Perhaps I'm just less demanding but I was pretty blown away. Perhaps it sounds robotic but it's coming from the same voice recording. The main difference was how perfectly the words blend together. Now I'm just waiting to get Stephen Fry samples instead.
I guess the hope is that even if it doesn't sound much better, this will open new doors, such as being able to iterate faster on new languages, new voices and new speaking styles (singing, whispering, etc).
EDIT: A big example of that is the Japanese example at the bottom. English has had far more effort put into the old model, so it's already pretty good. But the difference between the old and new Japanese voice is really striking, and they were most likely able to make the new one much faster.
I thought it's just me. I remember the first WaveNet demo sounded significantly more natural than the non-WaveNet stuff. But now they sounded almost the same. The main difference is that with WaveNet you don't hear that robotic tone at the end of a phrase, that's typical of old TTS technologies. But the way the phrase is spoken still sounds like a machine said it, rather than a human.
I wonder what compromises they made to improve the performance by 1,000x. There have to be some.
Oh man, I can already see the court cases of a certain robot's voice sounding a little too similar to a deceased human's that it should make royalty payments.
(choose English(USA) - "Little Creature". Borked on Firefox but works in Chrome)
"Little Creature" my ass.
Apparently, names are IP, voices not so much. But we can't have nice things because like you said - eventually, someone's going to figure out how to file an effective lawsuit.
I don't see it as being very different than using someone's face to promote something.

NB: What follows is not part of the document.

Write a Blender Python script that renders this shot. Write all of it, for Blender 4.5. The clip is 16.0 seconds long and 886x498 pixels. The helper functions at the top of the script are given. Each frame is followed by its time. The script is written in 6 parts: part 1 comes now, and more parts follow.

For example, should a lifelike digital model (or even a still image) of an actor's face still generate royalties for the actor's family after their death? Both cases are using a unique attribute of the person to promote something.
I sure hope so, although I am extremely angered that they don’t release the model.
Google is only having any success with this because they are getting training data from the public for free, they should also return the model to the public for free (at least for noncommercial use)
The amount of tweaking and finessing that goes on under the hood for specific scenarios can change outcomes quite a lot.
And from a product perspective, it can be taken quite far - for example, most of the 'common' things Siri says are not synthesized, it's literally are recording of the voice over artists. The more arcane stuff is synthesized.
It's always comparing apples to oranges to bananas unless you really know what they're doing, even then it's hard.
I would love something like this for computer notifications, or any sort of automated system notification. For a concrete example, my RC controller has the ability to do voice prompts (e.g. "landing gear down"), and it would be great if I could get a high-quality voice to speak all this.
Hell, I'd settle for an API where I could send text and get high-quality voice back. Maybe I can somehow hack the Google Assistant app to do it...
Mainly because that price is over the "can be bothered" threshold. I'm not going to find someone on fiverr and contract them to record a few words so I can have aural notifications for finished downloads, for example, but I might write a simple script to take the text and store an MP3 with the audio if it tacks a cent on my AWS bill.
While the 100x speedup sounds impressive, a raw speed number without details regarding hardware is pretty meaningless. I'm guessing they got the 20x realtime speed from running it on their new TPU hardware, which they say can do 180 Tflops. That means you would need 9 Tflops of computing power to run this in realtime -- still pretty far away from running on a phone, or PC for that matter.
He also missed the speedup by a factor of 10, it's 1000x faster now :) I doubt it's just more hardware, they must have optimized the networks seriously.
It runs on the phone afaik, while speech recognition on the other hand is supported by stuff Google runs in the cloud.
Edit: I might be wrong, at the end of a paragraph they say it runs on Google’s TPU cloud infrastructure, though it isn't clear to me whether they just use that for training.
Edit 2: I just tried it on my phone. At least stuff like asking it to "Turn on WiFi" works without an internet connection, and yields a TTS response.
> I just tried it on my phone. At least stuff like asking it to "Turn on WiFi" works without an internet connection, and yields a TTS response.
But this is the status quo. You would not expect Google to disable offline TTS just for slightly improved quality. The real question is, is it running Wavenet offline or the previous version of its TTS engine offline?
Is the offline one improving also? Google Maps often falls back to it (much more often than necessary for some reason) and it sounds completely different and far worse.
Google TTS supports both. Maps prefers the cloud one so that you're not at the mercy of whatever TTS your manufacturer has installed (Samsung uses their own, right?), but will fall back to the local one it there's no connectivity. I can't remember if the Google TTS implements that or if it's custom to Maps.
I'm interested in using similar generative adversarial networks to reduce artifacting in video streams. For example, highly compressed streams tend to show blocking artifacts on dark scenes, gradients, and static that could be smoothed in the decoder.
I haven't actually done much about it yet, but I'm interested.
Adding matching of the laplacian to the optimization could be really helpful for this. I found this paper the other day and really enjoyed it https://arxiv.org/abs/1707.01253
But I'm imagining, but don't the wavenet versions sound very formal and a little depressed? As if it were a reflection of our society. Listen to them again. Very formal, lifeless and depressed.
It has been known for some time that WaveNet can be greatly sped up, and exponentially so. See https://arxiv.org/abs/1611.09482 (Fast Wavenet) for an example.
Guys, for those of you who would like to see how Microsoft Cognitive service’s TTS fares when compared to Google’s TTS.
We had launched a Bot which gives voice summary of web content on Messenger, Slack, Telegram & Twitter with In-line audio player on first three. It’s great for sharing audio summary to our visually impaired friends.
Wonder -- in all seriousness -- if the BBC will do Attenborough. If you're British and you've grown up with his documentaries, all other nature voices simply sound wrong.